I saw him the next morning at breakfast. He was in good spirits and thanked me for my support. I was not convinced that the prayer had the effect he felt, so I went to our commanding officer to tell him of my fears. I was promptly dismissed with a warning on procedural steps to take in the future: first go to the division officer, the squadron safety officer, etc. I never saw my friend again. On July 11, he got slow in his landing approach, applied power to wave-off, went into a torque roll, hit the water and cartwheeled until the plane sank.
Leon died because he believed his prayers were going to be answered. There is no doubt in my mind that the main cause of the accident was the substitution of faith for proficiency.

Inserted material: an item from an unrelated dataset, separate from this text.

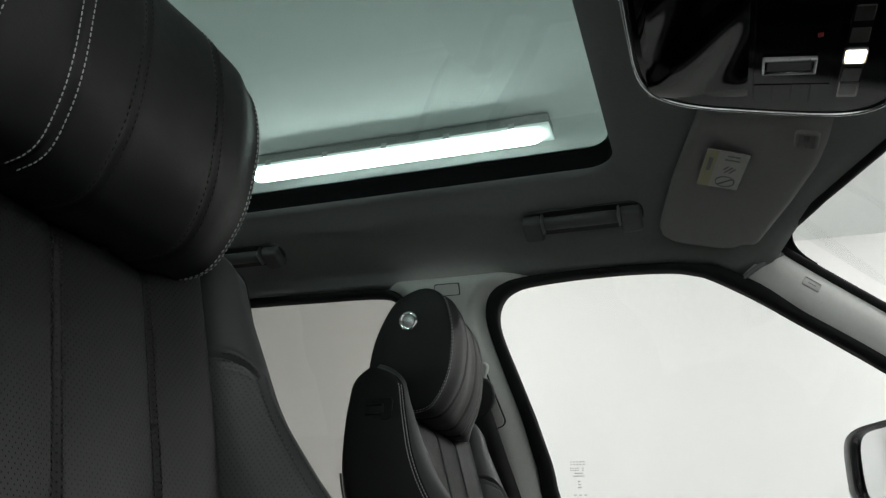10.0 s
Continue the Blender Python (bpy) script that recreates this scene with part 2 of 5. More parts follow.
def finish(name, bm, material, flat=False):
    bm.normal_update()
    me = bpy.data.meshes.new(name)
    bm.to_mesh(me)
    bm.free()
    for f in me.polygons:
        f.use_smooth = not flat and len(f.vertices) <= 4
    mats = material if isinstance(material, (list, tuple)) else [material]
    for m in mats:
        me.materials.append(m)
    return me


def part(name, bm, material, parent=None, label="", flat=False):
    me = finish(name, bm, material, flat)
    ob = new(name, me)
    if parent is not None:
        ob.parent = parent
        m = Matrix.Translation(parent.location) if parent.data is None else Matrix.Identity(4)
        ob.matrix_parent_inverse = m.inverted()
    if label:
        ob["label"] = label
    return ob


def solid(name, bm, material, label, category, kind="", group="", flat=False):
    return tagged(part(name, bm, material, None, "", flat), label, category, group, kind)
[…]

During the Korean War, I was assigned to a six-pilot team. One member was an outstanding athlete. He also had an “attitude” and would not conform. He rejected all criticism with either denial or by saying, “I have God in my cockpit.” I appealed to the commanding Officer to have him removed from the team. My request was rejected with a review of my record and a mandate to “train him.”
One night off the Korean coast on a four-plane mission in snow showers, we were on our descent. The problem pilot radioed for me to turn my lights on bright as he had lost sight of me. I immediately ordered him to climb, but he repeated his request. I again ordered him to climb.
There were no more radio transmissions. no debris found the next day. I feel he flew into the water looking for the lights of our formation in defiance of my order to climb.
His faith failed to save him.
Melvin Brantley was born in 1921 in Colorado, where his father was a chicken and egg wholesaler. After moving to Oregon, Melvin grew up in the trucking business. He enlisted in the Navy during World War II and earned the Distinguished Flying Cross, five Air Medals, racked up 7,500 hours of pilot time and completed 525 carrier landings (190 at night), all accident-free.
Gout forced his military retirement in 1964. He then worked in various management positions and real estate sales. After his two daughters and son finished college, Melvin retired to a roving motor home. He has 11 grandchildren and four great-grandchildren.